Lynne Sachs: A lot of my work is what I call personal, experimental documentary, or even call it essay films. It has a point. I always have a point of view coming through the stretch of the whole movie.

This next film, it takes me back to our hometown of Memphis, Tennessee. I’m going to make this film about Ida B. Wells. I don’t know if you know she was. Do you know who she was?

LRM Online: No, I have no idea. Who was she?

Lynne Sachs: She was an African American journalist from Memphis, who has gotten a lot of attention in the last few years. She was the person who did the original research as a journalist on lynching. She collected the data at the end of the 19th century, early 20th century. Very few people know about her. I’m interested in this is the person in my hometown and why we didn’t learn anything about her.

At the same time, you know, there was a whole Confederate part and how one of the generals was celebrated. We’re looking back at how our histories are changing. It’s going to be a personal film, but also understanding how history is constructed.
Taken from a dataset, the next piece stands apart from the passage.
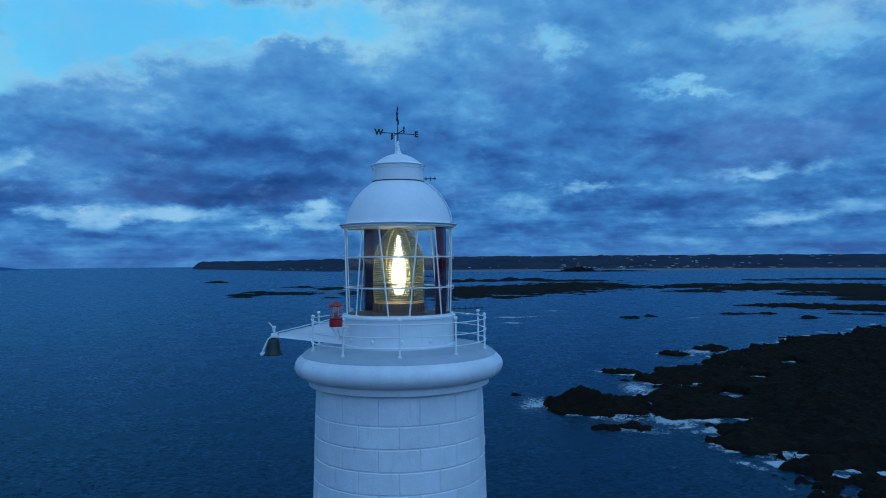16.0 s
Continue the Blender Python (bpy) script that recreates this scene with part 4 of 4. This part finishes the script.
reef("tidal_reef", "far line of dark knobbly reef rocks", "reef", FAR_STRIP, 6.0, 4.0, 34, 16.4, WEED, 1.0, group="tidal reefs", flat=0.8, wander=0.5, split=True)
reef("tidal_reef", "wide dark tidal reef off the beach", "reef", EAST_REEF, 5.0, 2.6, 26, 17.9, WEED, 2.2, group="tidal reefs", flat=0.8, foam=0.3, wander=0.75, split=True)
reef("tidal_reef", "narrow dark tidal reef in calm water", "reef", SPITS, 2.0, 1.7, 10, 19.3, WEED, 1.8, group="tidal reefs", flat=0.6, foam=0.3, wander=0.65, split=True)
ROCCO = (560, 2950)
reef("tower_islet", "dark rocky islet with a small round tower", "rock", [(ROCCO[0], ROCCO[1], 75, 55, -11)], 7.0, 30.0, 50, 21.7, WEED, 0.6, flat=0.9, wander=0.3)
reef("tidal_reef", "thin dark shoal stretching from the islet", "reef", [(ROCCO[0] + 90, ROCCO[1] - 60, 210, 60, -11)], 9.0, 6.0, 60, 23.1, WEED, 1.2, group="tidal reefs", flat=0.7, split=True)
fort = thing("round_tower", "small squat stone coastal tower on the islet", "tower", at=(ROCCO[0], ROCCO[1], 20))
part("tower_wall", revolve([(9, -2), (8, 2), (6.2, 3), (5.4, 14), (5.8, 14.5), (5.8, 16), (0, 16)], 20), GRANITE, fort)
part("roof_drum", revolve([(3, 16), (3, 18), (0, 18.5)], 14), GRANITE, fort)

# ---------- drifting foam lines on open water ----------
def foam_patch(cx, cy, lx_, ly_, turn, thick):
    nx, ny = 24, 12
    verts, faces, values = [], [], []
    a = radians(turn)
    for i in range(nx + 1):
        for j in range(ny + 1):
            s, t = 2 * i / nx - 1, 2 * j / ny - 1
            px, py = s * lx_, t * ly_
            verts.append((cx + px * math.cos(a) - py * math.sin(a), cy + px * math.sin(a) + py * math.cos(a), 0.07))
            values.append(thick * max(0.0, 1 - math.hypot(s, t)) ** 0.5)
    for i in range(nx):
        for j in range(ny):
            b = i * (ny + 1) + j
            faces.append((b, b + ny + 1, b + ny + 2, b + 1))
    me = bpy.data.meshes.new("foam")
    me.from_pydata(verts, [], faces)
    me.materials.append(FOAM)
    me.attributes.new("thickness", "FLOAT", "POINT").data.foreach_set("value", values)
    tagged(new("foam", me), "streak of white foam on open water", "foam", kind="stuff")


SURF_NEAR = [
    (48, 170, 11.9, 9.8, -13.8, 1.15), (61, 169, 10.3, 11.4, -17.4, 1.2), (49, 157, 13.1, 5.5, -15.1, 1.0), (28, 190, 6.3, 15.2, -7.3, 1.15), (28, 208, 5.4, 3.9, -6.7, 0.8),
    (65, 256, 9.7, 11.8, -13.0, 0.9), (64, 215, 7.3, 15.1, -14.9, 1.15), (77, 243, 8.2, 8.1, -16.0, 0.9), (119, 310, 10.2, 15.2, -19.7, 1.1), (114, 276, 6.9, 10.6, -21, 0.9),
    (69, 157, 8.3, 5.7, -21, 0.9), (64, 141, 4.5, 8.4, -21, 1.0), (74, 132, 6.5, 6.3, -25, 1.05), (79, 120, 8.7, 5.9, -29, 0.9), (72, 136, 3.6, 3.5, -24, 0.8),
    (80, 112, 8.2, 6.9, -31, 0.75),
]
SURF_FAR = [
    (19.5, 554, 5.9, 5.2, -1.2, 1.3), (34, 570, 2.6, 6.1, -2.6, 1.3), (50, 521, 16.5, 8.1, -4.5, 1.3), (48, 471, 9.3, 7.5, -4.7, 1.35), (67, 526, 8.6, 8.2, -6.2, 1.2),
    (94, 588, 6.0, 6.3, -8.1, 1.2), (183, 501, 5.6, 7.0, -19.2, 1.3), (-42, 807, 18.9, 17.3, 3.4, 1.2), (6.7, 742, 15.9, 10.3, 0.1, 1.2), (-278, 1152, 9.5, 16.2, 13.7, 1.1),
    (-253, 878, 16.2, 11.3, 16.2, 1.1),
]
OPEN_FOAM = [(-672, 128, 30, 12, 84, 2.2), (-668, 108, 14, 6, 80, 1.8), (-117, -6, 20, 14, 80, 1.1), (-125, -18, 20, 8, 70, 0.7), (-360, 900, 20, 10, 20, 0.6)]
for spot in OPEN_FOAM + SURF_NEAR + SURF_FAR:
    bx_, by_, wide_, long_, turn_, thick_ = spot
    foam_patch(bx_, by_, wide_ * 1.4, long_ * 1.4, turn_, thick_ * 0.76)

# ---------- the far coast ----------
def smooth(e0, e1, v):
    f = max(0.0, min(1.0, (v - e0) / (e1 - e0)))
    return f * f * (3 - 2 * f)


def coast_height(bear, r):
    """Land over the bay; bear is to the left of +y in degrees."""
    inner = 3350 + 780 * smooth(2, 19, bear) - 500 * smooth(-22, -60, bear)
    rise = smooth(inner + 20, inner + 620, r)
    top = 66 + 8 * noise.noise(Vector((bear * 0.11, 0, 1))) - 10 * smooth(0, 19, bear) - 6 * smooth(-8, -30, bear)
    tip = smooth(19.8, 18.6, bear) * smooth(-89, -72, bear)
    bumps = 7 * noise.fractal(Vector((bear * 0.9, r / 300, 4)), 1.0, 2.0, 4) + 3 * noise.noise(Vector((bear * 6, r / 90, 7)))
    dune = 5 * smooth(inner - 40, inner + 60, r)
    return (dune + (top + bumps) * rise) * tip - 2 * (1 - smooth(inner - 120, inner, r)), inner


verts, faces = [], []
NB, NR = 420, 26
for i in range(NB + 1):
    b = 20.2 - 110 * i / NB
    for j in range(NR + 1):
        r = 2900 + 1900 * j / NR
        z, inner = coast_height(b, r)
        a = radians(b)
        verts.append((-r * math.sin(a), r * math.cos(a), z))
for i in range(NB):
    for j in range(NR):
        k = i * (NR + 1) + j
        faces.append((k, k + NR + 1, k + NR + 2, k + 1))
me = bpy.data.meshes.new("coast")
me.from_pydata(verts, [], faces)
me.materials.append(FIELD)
tagged(new("coast", me), "long low dark coast across the bay, blued with painted haze", "coast", kind="structure")
# beach strip in front of it
verts, faces = [], []
for i in range(161):
    b = 8 - 98 * i / 160
    _, inner = coast_height(b, 3000)
    a = radians(b)
    wide = 250 + 130 * noise.noise(Vector((b * 0.15, 3, 3)))
    for r, z in ((inner - wide, 0.1), (inner - wide * 0.5, 2.0), (inner + 60, 6.0)):
        verts.append((-r * math.sin(a), r * math.cos(a), z))
for i in range(160):
    for j in range(2):
        k = i * 3 + j
        faces.append((k, k + 3, k + 4, k + 1))
me = bpy.data.meshes.new("beach")
me.from_pydata(verts, [], faces)
me.materials.append(SAND)
tagged(new("beach", me), "pale grey sand beach below the far coast", "beach", kind="structure")
# houses scattered on the slopes
dice = random.Random(11)
house = thing("house", "small pale house on the far hillside", "house", "houses on the far coast")
part("wall", box(0, 0, 3, 16, 9, 7), RENDER, house, smooth=False)
bm = bmesh.new()
v = [bm.verts.new(p) for p in ((-8.4, -5, 6.5), (8.4, -5, 6.5), (8.4, 5, 6.5), (-8.4, 5, 6.5), (-8.4, 0, 10), (8.4, 0, 10))]
for f in ((0, 1, 5, 4), (2, 3, 4, 5), (0, 4, 3), (1, 2, 5), (0, 3, 2, 1)):
    bm.faces.new([v[i] for i in f])
part("roof", bm, SLATE, house, smooth=False)
placed = 0
while placed < 100:
    b = dice.choice((dice.uniform(-34, 14), dice.gauss(-12, 6), dice.gauss(-22, 5)))
    _, inner = coast_height(b, 3000)
    r = inner + dice.choice((dice.uniform(40, 200), dice.uniform(150, 560)))
    z, _ = coast_height(b, r)
    a = radians(b)
    m = pose(-r * math.sin(a), r * math.cos(a), z - 0.5, 0, 0, dice.uniform(-40, 40) + b) @ Matrix.Diagonal((dice.uniform(0.3, 1.2), 1, dice.uniform(0.3, 0.55), 1))
    if placed == 0:
        house.matrix_basis = m
    else:
        h = copy_thing(house, Matrix())
        h.matrix_basis = m
    placed += 1
# radio tower with red lights
b = radians(29)
rt = thing("radio_tower", "far lattice radio tower with red lights", "tower", at=(4300 * math.sin(b), 4300 * math.cos(b), coast_height(-29, 4300)[0]))
for dx_, dy_ in ((-3, -3), (3, -3), (3, 3), (-3, 3)):
    part("leg", tube((dx_, dy_, -2), (dx_ * 0.3, dy_ * 0.3, 26), 0.6, n=5), GREY, rt)
for z in (14, 25):
    part("beacon", ball((0, 0, z), 2.0), BEACON, rt, "red warning light")


def island(name, label, b0, b1, r, top, seed):
    """A low island on the horizon between two bearings."""
    n = 60
    verts, faces = [], []
    for i in range(n + 1):
        f = i / n
        b = radians(b0 + (b1 - b0) * f)
        edge = min(1.0, min(f, 1 - f) / 0.22) ** 0.8
        h = 24 + (top - 24) * edge * (0.82 + 0.28 * noise.fractal(Vector((f * 5, seed, 0)), 1.0, 2.0, 4))
        for rr, z in ((r - 60, -1), (r - 30, h * 0.7), (r, h), (r + 80, h * 0.8), (r + 120, -1)):
            verts.append((-rr * math.sin(b), rr * math.cos(b), z))
    for i in range(n):
        for j in range(4):
            k = i * 5 + j
            faces.append((k, k + 5, k + 6, k + 1))
    me = bpy.data.meshes.new(name)
    me.from_pydata(verts, [], faces)
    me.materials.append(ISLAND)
    return tagged(new(name, me), label, "island")


island("island", "long low island on the horizon, blue-grey with painted haze", 65.0, 45.5, 4700, 33, 1.3)
island("island", "small islet on the horizon, blue-grey with painted haze", 44.6, 43.0, 4700, 38, 2.3)
island("island", "small islet on the horizon, blue-grey with painted haze", 42.4, 39.8, 4700, 36, 3.9)
island("island", "flat-topped island on the horizon, dark blue with painted haze", 38.0, 30.6, 4650, 43, 5.2)
island("island", "thin dark shoal on the horizon, blued with painted haze", 40.0, 35.0, 4750, 27, 6.2)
LRM Online: One last question, and it’s the most important one. As audiences watch your documentary, what is the one most important lesson that you hope they learn?

Lynne Sachs: I’m interested in the ways that families work. Even when they don’t work, families can maintain a kind of intimacy and a willingness to struggle through hard times. It’s so often when there are these kinds of situations or pain, and people say the best way to function is with willful amnesia or running away.
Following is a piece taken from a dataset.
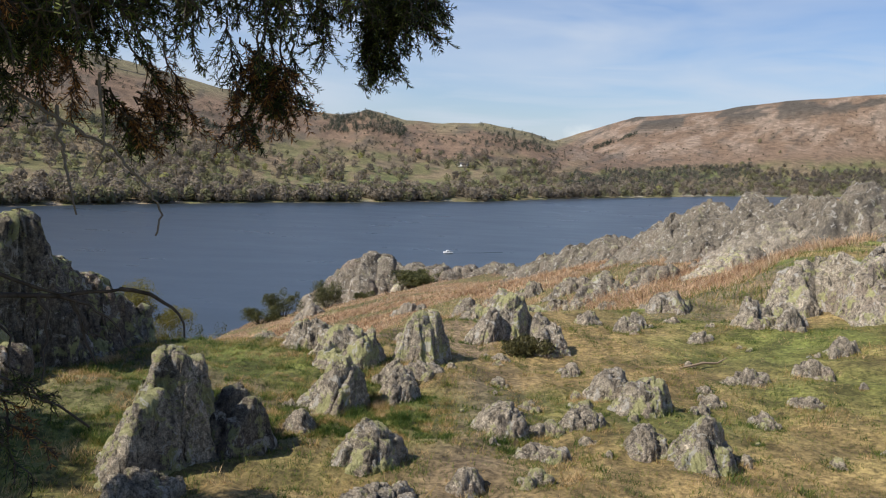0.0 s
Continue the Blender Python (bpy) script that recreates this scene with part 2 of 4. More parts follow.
def tinted(name, strength=1.0):
    """Foliage that takes each tree's own tint from the mesh, with lighter and darker tufts."""

    def build(n):
        tint = n.add("ShaderNodeAttribute")
        tint.attribute_name = "tint"
        any_one = n.add("ShaderNodeNewGeometry").outputs["Random Per Island"]
        return {"Base Color": n.mix(1.0, tint.outputs["Color"], n.ramp(any_one, (0.0, 0.95 * strength), (1.0, 1.2 * strength)), "MULTIPLY")}

    return material(name, build, 0.8, 0.0, 0.45)


WOODS = tinted("far woods", 1.28)


def bark_look(n):
    where = place_of(n)
    streak = n.noise(n.stretch(where, 30, 30, 6), 1.0, 5, 0.7)
    return {"Base Color": n.ramp(streak, (0.3, (0.035, 0.026, 0.02)), (0.7, (0.12, 0.095, 0.075))), "Normal": n.bump(streak, 0.6, 0.01)}


def birch_bark_look(n):
    where = place_of(n)
    band = n.noise(n.stretch(where, 3, 3, 14), 1.0, 4, 0.6)
    return {"Base Color": n.ramp(band, (0.36, (0.10, 0.085, 0.07)), (0.5, (0.50, 0.47, 0.42)))}


def wall_stone_look(n):
    where = place_of(n)
    spots = n.noise(where, 1.5, 4, 0.7)
    return {"Base Color": n.ramp(spots, (0.3, (0.08, 0.07, 0.06)), (0.7, (0.19, 0.17, 0.145)))}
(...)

You can find some way to feel love, cohesiveness, or commitment to working through the ways people think couples have to do. But, families need to find forgiveness where there has been pain. It is the only way to manage to move forward.

LRM Online: Excellent answer, Lynne. Thank you very much for taking your time to speak with me. I wish you good luck outside at Slamdance.

Lynne Sachs: Thank you.

As Slamdance’s opening film, Film About A Father Who is showing tonight at 7 p.m. at the Treasure Mountain Inn in Park City, Utah. The replay is on Monday, January 27, at 11 a.m. Director Lynne Sachs will be at the showings in person.